Keystone Realtors Ltd, the listed developer operating under the Rustomjee brand, is preparing to enter the Pune real estate market through large-scale township developments. The company is currently evaluating two joint development proposals involving land parcels of approximately 100 acres each.
According to Chairman and Managing Director Boman Irani, the company’s proposed entry into Pune will not be immediate, with any potential project launch expected only next year. The Pune expansion would follow Keystone’s foray into the Nagpur market, which was announced three months ago and is likely to be launched before any move into Pune.
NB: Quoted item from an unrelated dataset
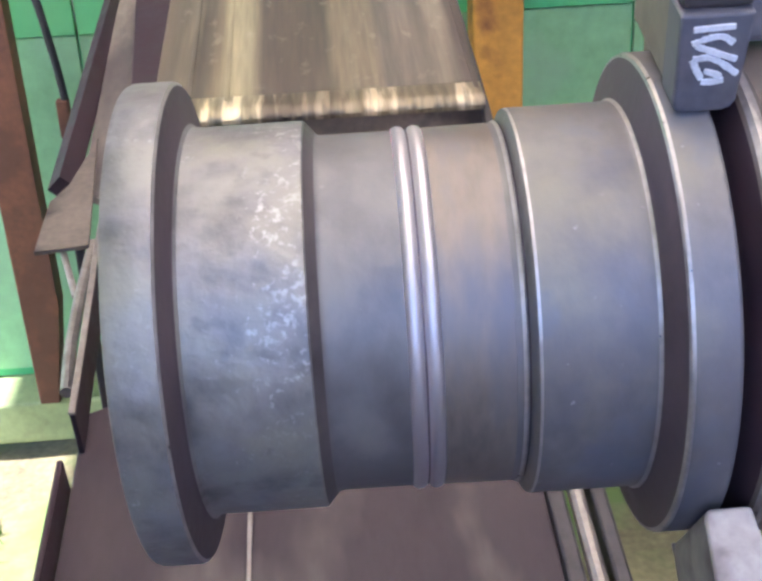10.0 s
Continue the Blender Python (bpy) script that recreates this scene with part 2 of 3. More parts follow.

Irani indicated that Keystone is actively studying the Pune market through a joint development model, and both proposals under review are being assessed for their feasibility as township projects. He noted that township development has been a core strength of the company in the Mumbai Metropolitan Region (MMR), and the same model is being considered for Pune.
While Pune and Nagpur are part of the company’s expansion plan, Irani maintained that the primary focus remains the MMR, particularly redevelopment opportunities. During the first quarter of FY26, the company announced three major redevelopment projects in Mumbai: GTB Nagar, Lokhandwala Cluster, and Swarganga CHSL. These projects are expected to deliver a combined saleable area of 3.25 million square feet, with a total gross development value (GDV) of ₹7,727 crore.
In MMR, Keystone currently has 18 ongoing projects covering around 8.61 million square feet. In addition, there are 26 upcoming projects in the pipeline, with a total development potential of 23.79 million square feet. Of these, 16 projects fall in the ₹1 crore to ₹7 crore price segment, which the company views as the core demand zone.
Irani observed that market conditions in Mumbai remain mixed, with certain micro-markets witnessing strong demand and others showing a more moderate response. He identified mid-mass and aspirational housing priced between ₹1 crore and ₹7 crore as the strongest-performing segment. Within this range, the ₹3.5 crore to ₹5 crore bracket is emerging as a particularly active sweet spot, while affordable housing demand has been comparatively lower.
He also highlighted the fragmented nature of the MMR market, with eight to nine distinct sub-markets, each with varying price points and consumer profiles. This, according to Irani, makes product-market fit a key success factor in project planning and sales performance.
In terms of financials, Keystone Realtors reported its highest-ever quarterly pre-sales of ₹1,068 crore in Q1FY26, marking a 75% increase over the same period last year. However, the company's consolidated net profit declined to ₹14.51 crore, down 44% from ₹25.82 crore in Q1FY25. Total income during the quarter also fell to ₹288.64 crore from ₹437.20 crore a year earlier.
Despite the dip in profit and revenue, the company remains focused on its long-term growth strategy. Township projects in emerging urban markets are being considered carefully, with risk mitigation via joint development models. Irani stated that Keystone’s approach to new markets such as Pune would be driven by product readiness, demand assessment, and timing, rather than speed of entry.
While new cities are part of the roadmap, Irani reiterated that Mumbai’s redevelopment potential continues to offer long-term opportunities. With over two decades of demand expected in that segment, Keystone’s ongoing and future projects in MMR will remain central to its overall portfolio.